Regular Expression¶
There are two sets of regular expression rules:
- Basic Regular Expression (BRE)
- Extended Regular Expression (ERE)
| BRE | ERE | |
|---|---|---|
| Escape the next character | \ | \ |
| Match any single character except newline | . | . |
| Bracket expresion | [] | [] |
| Grouping | \(\) | () |
| Alternation | \| | | |
| Match 0 or more times | * | * |
| Match 1 or more times | \{1,\} | + |
| Match 1 or 0 times | \{0,1\} | ? |
| Match exactly m times | \{m\} | {m} |
| Match at least m but no more than n times | \{m,n\} | {m,n} |
| Match the beginning of the string (when not in []) | ^ | ^ |
| Match the end of the string (when not in []) | $ | $ |
The modern applications implement ERE unless explicitly specified (like Linux command grep)

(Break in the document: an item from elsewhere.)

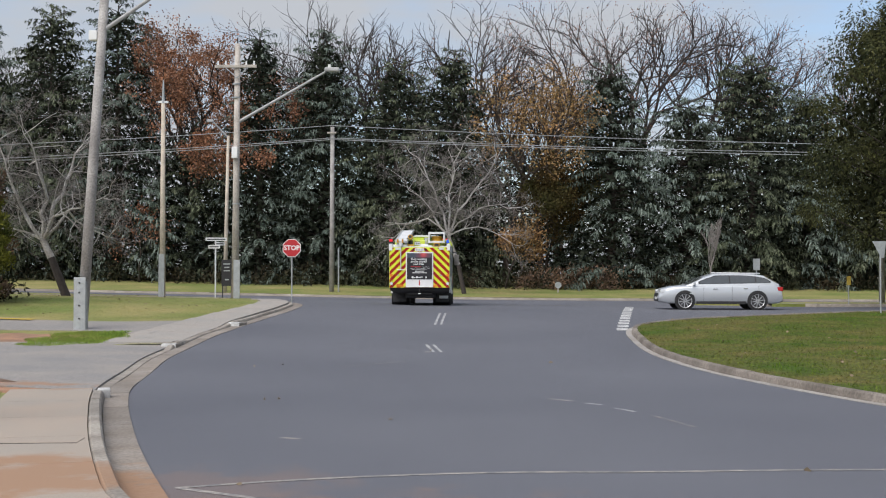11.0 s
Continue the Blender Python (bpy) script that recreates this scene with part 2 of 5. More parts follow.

Many applications also implement the following features on top of the above rules:
- Greedy vs non-greedy match (Python)
- Special sequences such as
\dand\w - Flags/modifiers to change the matching behavior (e.g. ASCII-only matching or ignore case)
- Non-capturing group, named group (Python)
- Lookahead assertion, negative lookahead assertion (Python)
- Lookbehind assertion, negative lookbehind assertion (Python)
- Conditioned pattern (
(?(condition)yes-pattern|no-pattern))